WASHINGTON - The Department of Homeland Security is on the verge of awarding the biggest contract in its young history for an elaborate system that could cost as much as $15 billion and would employ a network of computer databases to track visitors to the United States long before they set foot here.
The contract, which will probably be awarded in coming days to one of three final bidders, already is generating considerable interest as federal officials try to significantly improve their ability to monitor who is entering at the country's more than 300 border-crossing checkpoints by land, sea and air, where they are going and whether they pose a terrorist threat.
But with that interest have come questions — both logistical and philosophical — from congressional investigators and outside experts. Will a company based outside the United States, in Bermuda, get the mega-contract? How much will it end up costing? What about the privacy concerns of foreign visitors? Most critical, for all the high-end concepts and higher expectations, can the system really work?
Interviews with government officials, experts and the three companies vying for the contract — Accenture, the Computer Sciences Corp. and Lockheed Martin — reveal new details and potential complications about a project that all agree is daunting in its complexity, cost and national security importance.
The program, known as US-Visit and rooted partly in a Pentagon concept developed after the Sept. 11 terror attacks, seeks to supplant the nation's physical borders with what officials call virtual borders. Such borders would employ networks of databases and biometric sensors for identification at sites where people seek visas to the United States.
With a virtual border in place, the actual border guard would become the last point of defense, rather than the first, because each visitor already would have been screened by a global web of databases.
Once visitors arrive at U.S. checkpoints, they would face "real-time identification," or instantaneous authentication to confirm that they are who they say they are. U.S. officials would, at least theoretically, be able to track them inside the United States and determine if they leave the country on time.
Privacy concerns
Officials say they will be able, for instance, to determine whether a visitor who overstays his visa has come in contact with the police. Privacy advocates say they worry that the new system could give the federal government far broader power to monitor the whereabouts of visitors by tapping into credit card information or similar databases. The system would tie together about 20 federal databases with information on the more than 300 million foreign visitors each year.

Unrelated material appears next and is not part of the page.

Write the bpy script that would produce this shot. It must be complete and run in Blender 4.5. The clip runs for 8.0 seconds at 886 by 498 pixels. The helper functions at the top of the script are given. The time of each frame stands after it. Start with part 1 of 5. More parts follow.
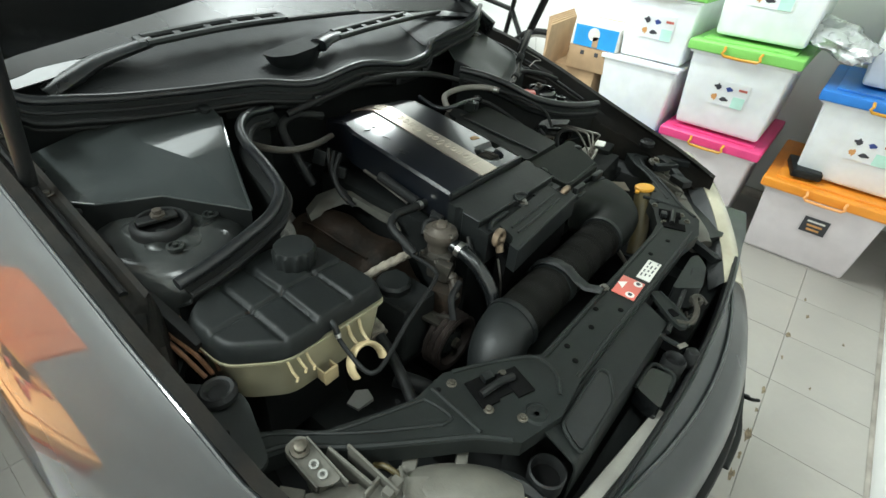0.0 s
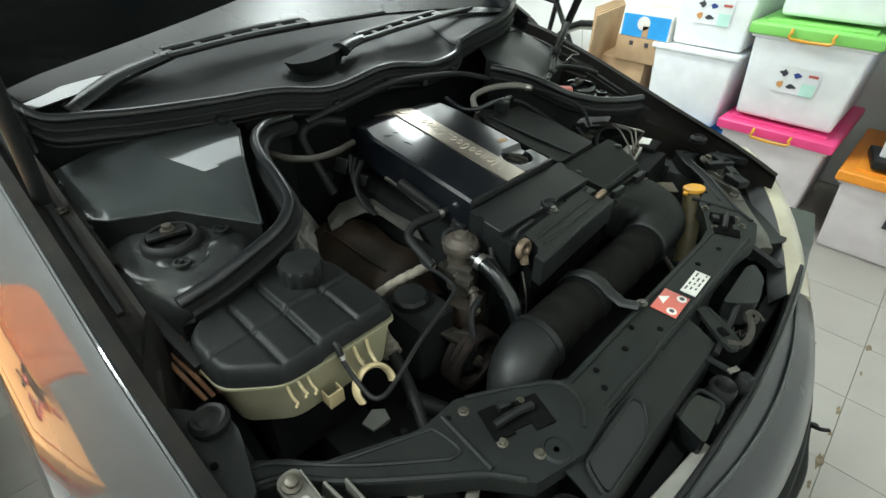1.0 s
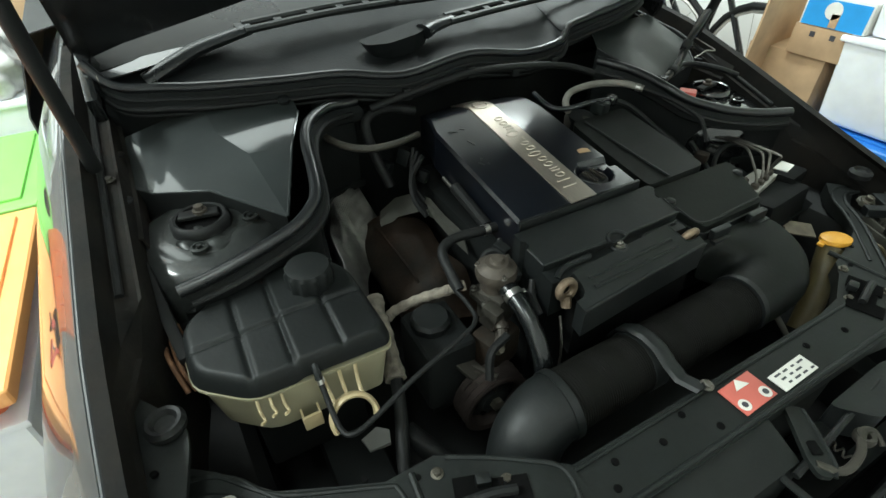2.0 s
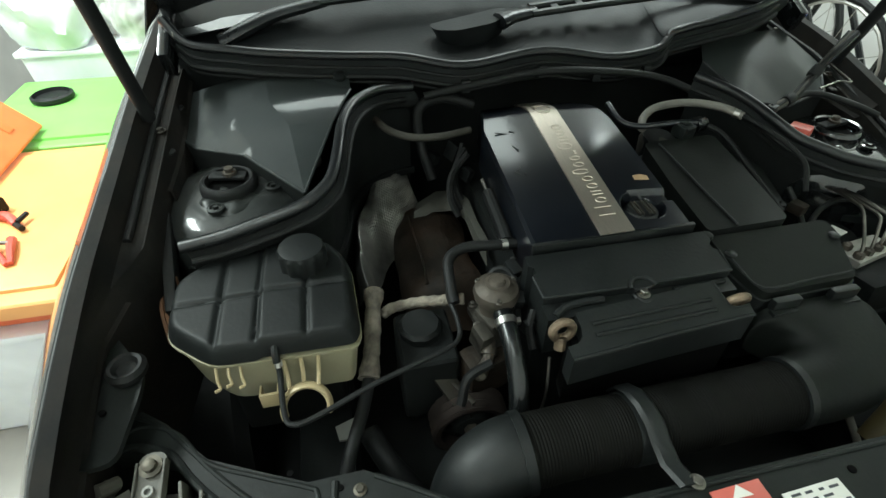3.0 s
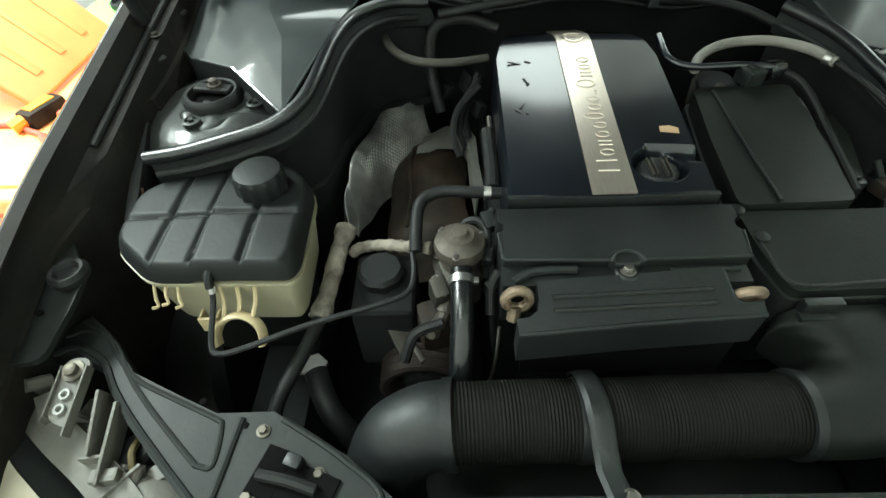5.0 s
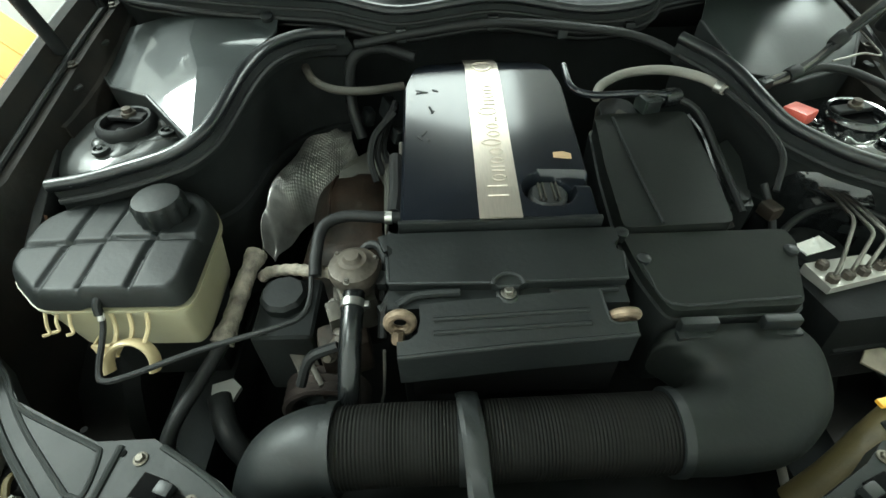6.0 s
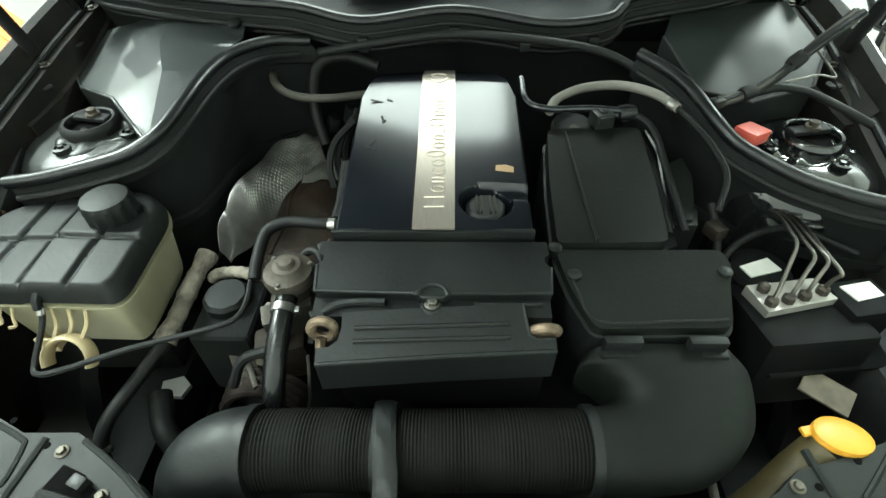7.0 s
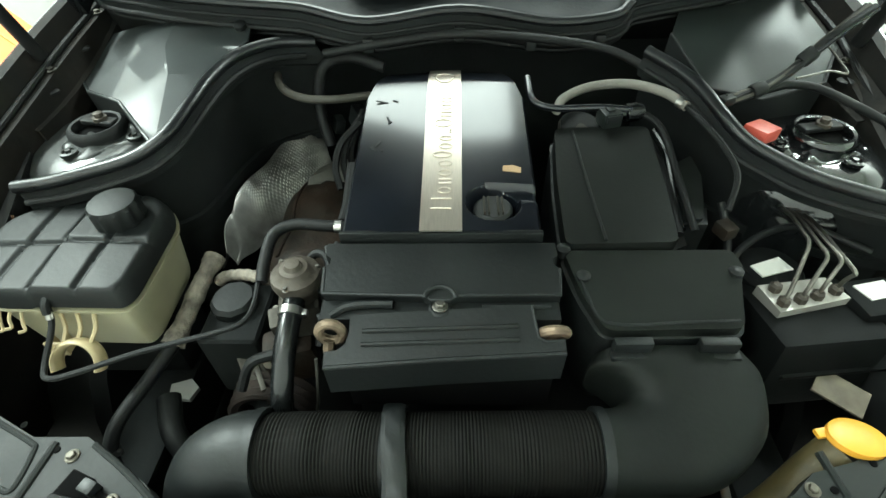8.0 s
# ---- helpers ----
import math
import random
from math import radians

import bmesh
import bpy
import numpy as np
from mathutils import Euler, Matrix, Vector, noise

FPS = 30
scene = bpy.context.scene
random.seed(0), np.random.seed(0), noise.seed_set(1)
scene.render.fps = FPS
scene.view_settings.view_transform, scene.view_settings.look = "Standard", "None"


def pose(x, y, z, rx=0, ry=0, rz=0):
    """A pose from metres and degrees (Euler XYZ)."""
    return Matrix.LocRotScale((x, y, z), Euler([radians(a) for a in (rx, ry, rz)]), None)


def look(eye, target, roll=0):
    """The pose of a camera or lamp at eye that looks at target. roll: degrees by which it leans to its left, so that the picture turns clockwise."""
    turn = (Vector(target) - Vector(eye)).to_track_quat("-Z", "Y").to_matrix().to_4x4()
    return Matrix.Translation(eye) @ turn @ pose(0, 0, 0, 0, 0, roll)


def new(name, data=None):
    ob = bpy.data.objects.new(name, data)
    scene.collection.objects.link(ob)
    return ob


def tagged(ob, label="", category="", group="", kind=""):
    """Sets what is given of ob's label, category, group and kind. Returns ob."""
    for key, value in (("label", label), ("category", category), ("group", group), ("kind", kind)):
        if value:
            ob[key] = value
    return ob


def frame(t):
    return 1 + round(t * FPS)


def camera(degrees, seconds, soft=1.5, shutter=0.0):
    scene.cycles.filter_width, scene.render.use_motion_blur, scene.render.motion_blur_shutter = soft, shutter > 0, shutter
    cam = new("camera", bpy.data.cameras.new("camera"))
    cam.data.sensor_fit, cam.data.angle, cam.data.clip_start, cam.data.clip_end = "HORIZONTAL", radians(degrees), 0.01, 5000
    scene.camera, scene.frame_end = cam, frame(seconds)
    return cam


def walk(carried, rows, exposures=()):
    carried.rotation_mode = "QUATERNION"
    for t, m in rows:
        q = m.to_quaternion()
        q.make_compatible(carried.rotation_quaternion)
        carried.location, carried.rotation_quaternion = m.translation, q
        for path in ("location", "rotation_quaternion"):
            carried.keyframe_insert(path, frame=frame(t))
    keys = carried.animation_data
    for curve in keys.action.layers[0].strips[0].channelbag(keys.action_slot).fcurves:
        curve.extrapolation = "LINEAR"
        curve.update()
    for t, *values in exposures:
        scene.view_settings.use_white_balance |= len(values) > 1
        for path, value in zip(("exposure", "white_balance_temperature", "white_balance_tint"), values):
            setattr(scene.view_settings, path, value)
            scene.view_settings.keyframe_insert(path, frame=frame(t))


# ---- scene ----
cam = camera(83.9, 8.0)
PATH = [
    (0, (-0.796, -0.694, 1.298), (0.518, 0.275, 0.143), 5.3),
    (0.5, (-0.751, -0.696, 1.294), (0.497, 0.349, 0.133), 3.0),
    (1, (-0.711, -0.699, 1.286), (0.46, 0.426, 0.119), 0.6),
    (1.5, (-0.641, -0.685, 1.281), (0.377, 0.57, 0.103), -3.1),
    (1.7, (-0.586, -0.694, 1.286), (0.318, 0.619, 0.079), -2.3),
    (2.8, (-0.391, -0.694, 1.284), (0.003, 0.783, -0.005), 0.0),
    (3, (-0.357, -0.695, 1.283), (-0.029, 0.794, -0.01), 0.3),
    (3.5, (-0.308, -0.671, 1.258), (-0.119, 0.808, -0.075), -1.2),
    (4, (-0.206, -0.663, 1.221), (-0.241, 0.725, -0.219), -1.1),
    (4.2, (-0.196, -0.66, 1.217), (-0.233, 0.711, -0.239), -1.2),
    (5.3, (-0.186, -0.651, 1.239), (-0.215, 0.708, -0.228), -2.9),
    (5.5, (-0.18, -0.652, 1.237), (-0.191, 0.72, -0.218), -2.5),
    (6, (-0.068, -0.659, 1.244), (-0.052, 0.759, -0.166), -1.4),
    (6.5, (0.03, -0.662, 1.252), (-0.006, 0.765, -0.149), -0.7),
    (7, (0.036, -0.658, 1.253), (-0.008, 0.77, -0.146), -1.0),
    (7.5, (0.033, -0.655, 1.251), (-0.032, 0.776, -0.144), -1.8),
    (8, (0.033, -0.653, 1.253), (-0.032, 0.772, -0.149), -2.0),
]
walk(cam, [(t, look(eye, target, roll)) for t, eye, target, roll in PATH], [(0, -0.9, 6350, 12), (0.5, -0.97, 6350, 12), (1.0, -1.02, 6350, 12), (1.7, -1.12, 6350, 11), (2.8, -1.22, 6350, 8), (3.5, -1.0, 6350, 8), (4.2, -0.6, 6350, 7), (5.3, -0.35, 6350, 6), (6.0, -0.25, 6350, 4), (8.0, -0.2, 6350, 4)])

# ---------------------------------------------------------------- world and light
world = bpy.data.worlds.new("world")
scene.world = world
world.use_nodes = True
bg = world.node_tree.nodes["Background"]
bg.inputs["Color"].default_value = (0.75, 0.85, 1.0, 1)
bg.inputs["Strength"].default_value = 0.25
scene.view_settings.exposure = 0.0


def area_lamp(name, place, target, sx, sy, watts, colour):
    data = bpy.data.lights.new(name, "AREA")
    data.shape, data.size, data.size_y, data.energy, data.color = "RECTANGLE", sx, sy, watts, colour
    ob = new(name, data)
    ob.matrix_world = look(place, target)
    return ob


# unseen ceiling: lamps 1, 2, 5 are added fill; 3, 4 follow cover reflections
LAMPS = [((-1.98, 0.6, 2.66), 0.3, 1.2, 225), ((0.95, 0.75, 2.66), 0.3, 1.2, 95), ((-0.5, 1.9, 2.66), 2.2, 1.5, 122), ((1.95, 1.6, 2.66), 0.7, 0.6, 105), ((-0.9, -0.85, 2.66), 0.4, 0.6, 22)]
for spot, lx, ly, watts in LAMPS:
    area_lamp("added_light", spot, (spot[0], spot[1] + 0.0001, 0), lx, ly, watts, (0.9, 1.0, 0.95))

# ---------------------------------------------------------------- materials


def mat(name, col, rough=0.5, metal=0.0, var=0.2, scale=12, bump=0.15, bscale=160, dust=0.0, dustcol=(0.22, 0.2, 0.17), coat=0.0, crough=0.06, spec=0.5, trans=0.0, aniso=None, rvar=0.15, sss=0.0):
    m = bpy.data.materials.new(name)
    m.use_nodes = True
    nt = m.node_tree
    b = nt.nodes["Principled BSDF"]
    tc = nt.nodes.new("ShaderNodeTexCoord")
    n1 = nt.nodes.new("ShaderNodeTexNoise")
    n1.inputs["Scale"].default_value, n1.inputs["Detail"].default_value = scale, 5
    n2 = nt.nodes.new("ShaderNodeTexNoise")
    n2.inputs["Scale"].default_value, n2.inputs["Detail"].default_value = bscale, 3
    src = tc.outputs["Object"]
    if aniso:
        mp = nt.nodes.new("ShaderNodeMapping")
        mp.inputs["Scale"].default_value = aniso
        nt.links.new(src, mp.inputs["Vector"])
        src = mp.outputs["Vector"]
    nt.links.new(src, n1.inputs["Vector"])
    nt.links.new(src, n2.inputs["Vector"])
    ramp = nt.nodes.new("ShaderNodeValToRGB")
    ramp.color_ramp.elements[0].position, ramp.color_ramp.elements[1].position = 0.3, 0.72
    ramp.color_ramp.elements[0].color = (*[c * (1 - var) for c in col], 1)
    ramp.color_ramp.elements[1].color = (*[min(1, c * (1 + var)) for c in col], 1)
    nt.links.new(n1.outputs["Fac"], ramp.inputs["Fac"])
    colour = ramp.outputs["Color"]
    if dust > 0:
        n3 = nt.nodes.new("ShaderNodeTexNoise")
        n3.inputs["Scale"].default_value, n3.inputs["Detail"].default_value, n3.inputs["Roughness"].default_value = 9, 8, 0.7
        nt.links.new(tc.outputs["Object"], n3.inputs["Vector"])
        r3 = nt.nodes.new("ShaderNodeValToRGB")
        r3.color_ramp.elements[0].position, r3.color_ramp.elements[1].position = 0.38, 0.75
        r3.color_ramp.elements[0].color, r3.color_ramp.elements[1].color = (0, 0, 0, 1), (dust, dust, dust, 1)
        nt.links.new(n3.outputs["Fac"], r3.inputs["Fac"])
        mx = nt.nodes.new("ShaderNodeMix")
        mx.data_type = "RGBA"
        nt.links.new(r3.outputs["Color"], mx.inputs["Factor"])
        nt.links.new(colour, mx.inputs["A"])
        mx.inputs["B"].default_value = (*dustcol, 1)
        colour = mx.outputs["Result"]
    nt.links.new(colour, b.inputs["Base Color"])
    mr = nt.nodes.new("ShaderNodeMapRange")
    mr.inputs["To Min"].default_value, mr.inputs["To Max"].default_value = max(0.02, rough - rvar * 0.7), min(1, rough + rvar)
    nt.links.new(n1.outputs["Fac"], mr.inputs["Value"])
    nt.links.new(mr.outputs["Result"], b.inputs["Roughness"])
    b.inputs["Metallic"].default_value = metal
    b.inputs["Specular IOR Level"].default_value = spec
    b.inputs["Coat Weight"].default_value = coat
    b.inputs["Coat Roughness"].default_value = crough
    b.inputs["Transmission Weight"].default_value = trans
    if sss:
        b.inputs["Subsurface Weight"].default_value = sss
        b.inputs["Subsurface Radius"].default_value = (0.02, 0.018, 0.01)
    if bump:
        bp = nt.nodes.new("ShaderNodeBump")
        bp.inputs["Strength"].default_value, bp.inputs["Distance"].default_value = bump, 0.002
        nt.links.new(n2.outputs["Fac"], bp.inputs["Height"])
        nt.links.new(bp.outputs["Normal"], b.inputs["Normal"])
    return m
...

The company that wins the contract will be asked to develop a standard for identifying visitors using a variety of possible tools — including photos and fingerprints, already used at some airports on a limited basis since January, and techniques like iris scanning, facial recognition and radio-frequency chips for reading passports or identifying vehicles.
"Each of these technologies have strengths and weaknesses," Paul Cofoni, president of Computer Sciences' federal sector, said of the biometric alternatives. "I don't know that any one will be used exclusively."
Some techniques tried
Virtual borders is a high-concept plan, building on ideas that have been tried since the 2001 attacks.
Domestic security officials say making it work on a practical level is integral to protecting the United States from terrorist attacks in the decades to come.
"This is hugely important for the security of our country and for the wise use of our limited resources," Asa Hutchinson, undersecretary for border security, said in an interview. "We're talking here about a comprehensive approach to border security."
But the General Accounting Office, the investigative arm of Congress, concluded in a report in September that "the program is a very risky endeavor," given its enormous scope and complexity. "The missed entry of one person who poses a threat to the United States could have severe consequences," the report said.
An update issued by the accounting office earlier this month found that while domestic security officials had made some headway in meeting investigators' concerns about management and oversight problems, the progress "has been slow."
The update said major questions remained about the project's cost and viability. "I don't think there's any less concern today," Randolph Hite, who wrote the reports, said in an interview.
The costs are enormous, and congressional investigators said they did not believe officials had a clear handle on the financing. The bid request set a maximum of $10 billion, but the accounting office found that some of the cost estimates were outdated and the final price tag — when financing from agencies like the State Department is considered — could reach $15 billion by 2014.
Like air traffic control
The virtual border is similar to the idea of an air traffic control center, officials note. In this case, the system would allow domestic security officials to monitor travel on a national level, shifting resources and responding as necessary.
The air traffic control analogy is significant in part because Computer Sciences and Lockheed Martin have traditionally been the nation's two largest contractors for the Federal Aviation Agency in the development and maintenance of the nation's air traffic control system.
But that parallel worries some officials. More than $500 million and 15 years were squandered on the effort to modernize the nation's aging air traffic system beginning in the late 1980s and a prime contractor was IBM's Federal Systems Division, now part of Lockheed Martin.
An issue irking some lawmakers is the fact that Accenture is incorporated in Bermuda.
Federal officials say they are satisfied that Accenture, which has about 25,000 employees in the United States and fewer than a dozen in Bermuda, meets the definition of a U.S. company and is eligible for the contract.